Although the maximum individual donation that can be made directly to a gubernatorial campaign this election cycle is $29,200, there are no such limits for independent expenditure committees.

“A donor can write a $7 million check to an outside group, and so long as they don’t coordinate with the campaign, they’re permitted to spend the money however they want, essentially,“ Pyers says. “So, that makes up a huge difference in media buys and mailings and things like that.”

The Charter Schools Association declined comment about the donations, choosing instead to issue a brief statement praising Villaraigosa.

The only other outside spending in the race so far has come in small chunks — from the California Nurses Association for Lt. Gov. Gavin Newsom, and from the Asian American Small Business PAC against Newsom.

But more money will surely flow in the coming weeks, on multiple fronts.

Newsom, who consistently leads both public and private polls,  has the support of nearly every influential union in the state — including the California Teachers Association, Service Employees International Union, and California Nurses Association.

His latest boost came Thursday with an endorsement from the California Labor Federation, which represents both public and private sector unions.

The Charter Schools Association, meanwhile, is joining forces with another outside group backing Villaraigosa run by a former top aide to President Obama, Bill Burton. Former Assembly Speaker John Pérez, Villaraigosa's cousin, is also involved in the Burton group's effort.

Newsom and Villaraigosa are both Democrats.

Polls show Villaraigosa in the pack of candidates — including Republicans — vying for second place, behind Newsom. The top two June primary finishers, regardless of political party, advance to the November election.

Besides the polls, Newsom has raised the most money — more than $23 million so far spread across two campaign accounts.

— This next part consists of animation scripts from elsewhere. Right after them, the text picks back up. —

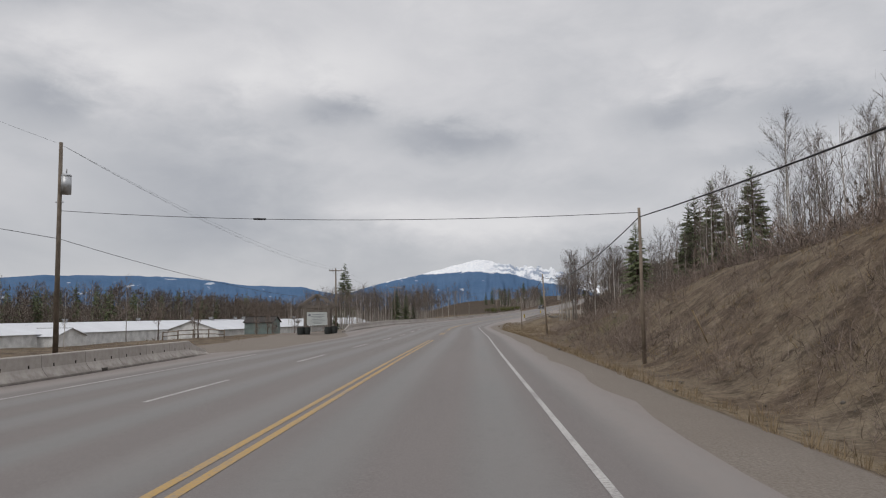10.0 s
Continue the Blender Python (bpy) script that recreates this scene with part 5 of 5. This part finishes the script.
def info_shelter(s, n):
    root = stand("information_shelter", s, n, "timber information shelter with open gabled trusses and pale board", "information board", 1)
    for x in (-1.25, 1.25):
        for y in (0.0, 1.1):
            box("post", (x, y, 1.6), (0.24, 0.24, 3.4), TIMBER, root, 0.02)
        for q in (-1, 1):
            box("knee_brace", (x - 0.32 * (1 if x > 0 else -1), -0.02, 2.65), (0.13, 0.14, 0.95), TIMBER, root, 0.01, Matrix.Rotation(radians(42 if x < 0 else -42), 3, "Y")) if q == 1 else None
    for y in (0.0, 1.1):
        box("tie_beam", (0, y, 3.05), (3.3, 0.22, 0.26), TIMBER, root, 0.02)
        for q in (-1, 1):
            box("rafter", (q * 1.02, y - 0.25 + 0.2 * (y > 0), 3.72), (2.55, 0.16, 0.2), TIMBER, root, 0.015, Matrix.Rotation(radians(35 * q), 3, "Y"))
            box("web_strut", (q * 0.5, y, 3.45), (0.14, 0.12, 0.85), TIMBER, root, 0.01, Matrix.Rotation(radians(-38 * q), 3, "Y"))
        box("king_post", (0, y, 3.75), (0.2, 0.16, 1.3), TIMBER, root, 0.015)
    box("ridge_beam", (0, 0.45, 4.42), (0.16, 1.75, 0.18), TIMBER, root, 0.015)
    for q in (-1, 1):
        box("purlin", (q * 2.0, 0.45, 3.12), (0.14, 1.75, 0.14), TIMBER, root, 0.012)
    board = box("notice_board", (0, -0.03, 1.75), (2.1, 0.07, 1.45), BOARD, root, 0.01, label="pale notice board with unreadable lettering")
    for z, w in ((2.2, 1.2), (2.0, 1.45), (1.85, 0.9), (1.68, 1.2), (1.5, 1.5), (1.36, 1.1), (1.22, 0.8)):
        part("lettering_bar", bm_mesh("lettering_bar", band(-w / 2 + 0.1, z, w / 2 + 0.1, z, 0.05, -0.072), PRINT), board)
    part("emblem", bm_mesh("emblem", add_rod(bmesh.new(), (-0.75, -0.074, 2.15), (-0.75, -0.068, 2.15), 0.14, sides=14), PRINT), board)
    box("lintel", (0, 0, 2.62), (2.5, 0.16, 0.16), TIMBER, root, 0.01)
    return root


info_shelter(339.4, -13.1).scale = (0.97, 0.97, 0.9)


def barrel(s, n):
    root = stand("planter_barrel", s, n, "dark half-barrel planter beside the shelter post", "planter", group="planter barrels")
    bm = bmesh.new()
    for z0, z1, a, b in ((0, 0.35, 0.3, 0.36), (0.35, 0.72, 0.36, 0.33)):
        add_rod(bm, (0, 0, z0), (0, 0, z1), a, b, 16)
    part("tub", bm_mesh("tub", bm, BARREL), root)
    for z, r in ((0.16, 0.335), (0.56, 0.352)):
        rod("hoop", (0, 0, z), (0, 0, z + 0.05), r, BARREL, root, sides=16)
    part("soil", bm_mesh("soil", add_rod(bmesh.new(), (0, 0, 0.7), (0, 0, 0.735), 0.29, sides=14), TIMBER), root)


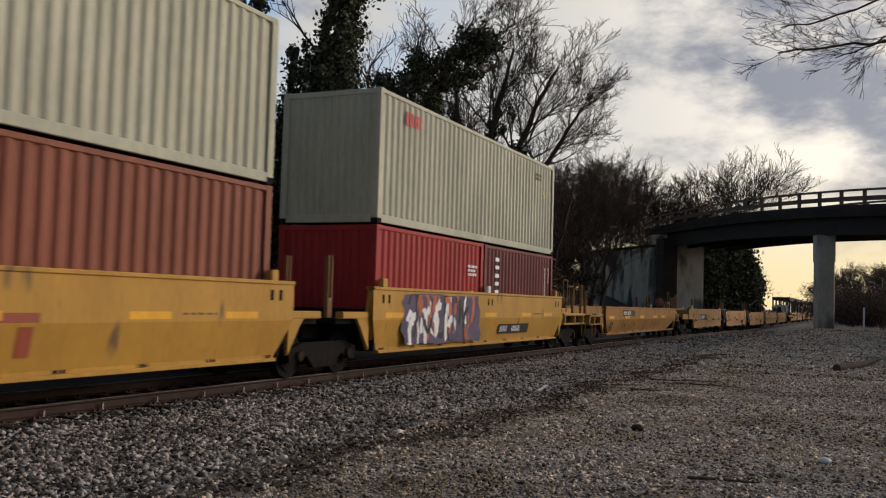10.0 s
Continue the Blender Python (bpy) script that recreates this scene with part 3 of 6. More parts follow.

Democratic state Treasurer John Chiang and Villaraigosa are a tier below Newsom in fundraising, along with Republican San Diego businessman John Cox, who's ponied up $4 million from his personal fortune. GOP Assemblyman Travis Allen and former state schools chief Delaine Eastin lag behind in both polls and fundraising.

Newsom has “had a bit of a head start, and he’s had a sizeable money advantage over his opponents,“ Pyers says. “But as you can see with the outside expenditures, that can be wiped out with a stroke of a pen.“

The unions are expected to fund independent expenditures in support of Newsom — and also work to boost a Republican candidate in hopes of blocking Villaraigosa from joining Newsom in the November general election.

Villaraigosa's backers, meanwhile, will seek to ensure he advances to the November election by propping him up and attacking his rivals.

Chiang, Cox, and Republican interests will surely be active as well.